Wednesday, 25 February 2026 Does everybody? Does anyone? Do they always? What inter- and intraindividual stability of cognitive effects can tell us about (numerical) cognition?
A seminar entitled Does everybody? Does anyone? Do they always? What inter- and intraindividual stability of cognitive effects can tell us about (numerical) cognition? will be held on 9 March at 11:00 am in the VP3 Lecture Room. The seminar will be delivered by Prof. Krzysztof Cipora.

Cognitive psychologists generalize a lot: not only from samples to the population, but also from group-level effects to believing that these effects are present and stable in all individuals. Such generalisations have important implications for theory building – most theories of cognitive / experimental psychology assume universality of observed phenomena. In this talk I will present work on individual prevalence of numerical cognition phenomena: the SNARC effect (various instances), the Numerical Distance Effect, the Size Effect, and the Unit-Decade Compatibility effect. Taken together, this work shows that even robust group-level effects can be driven by a minority of participants who reveal these effects above chance level.
The said effects differ with regards to individual prevalence and proportion of individuals revealing reliable reverse effects. Knowing whether an individual reveals a reliable effect or not based on results of a single session, one may wonder whether revealing a reliable effect is an individual characteristic, which is stable across time. We investigated this for the SNARC effect. In a subsequent study, participants performed the typical SNARC task for 30 days.
We observed massive intra-individual variation in SNARC and other effects that could be calculated from the parity judgment data. Taken together, these findings show that novel insights into experimental psychology can be obtained using differential psychology approach.
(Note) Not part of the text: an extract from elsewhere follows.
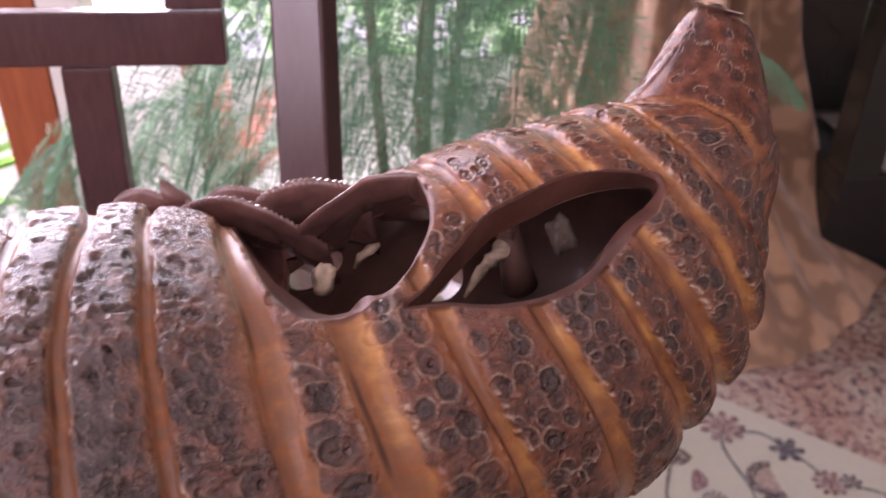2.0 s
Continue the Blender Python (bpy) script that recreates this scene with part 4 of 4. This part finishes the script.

Inter- and intra-individual stability may potentially be considered in theory building.
Prof. Cipora will take part in the Visiting Professorship programme within the framework of Transform4Europe (T4EU), an international initiative that brings leading scholars to partner universities to enrich teaching, research, and academic collaboration.
The programme goes beyond short-term mobility, supporting knowledge exchange, interdisciplinary cooperation, and joint engagement with key societal, digital, and environmental challenges across Europe.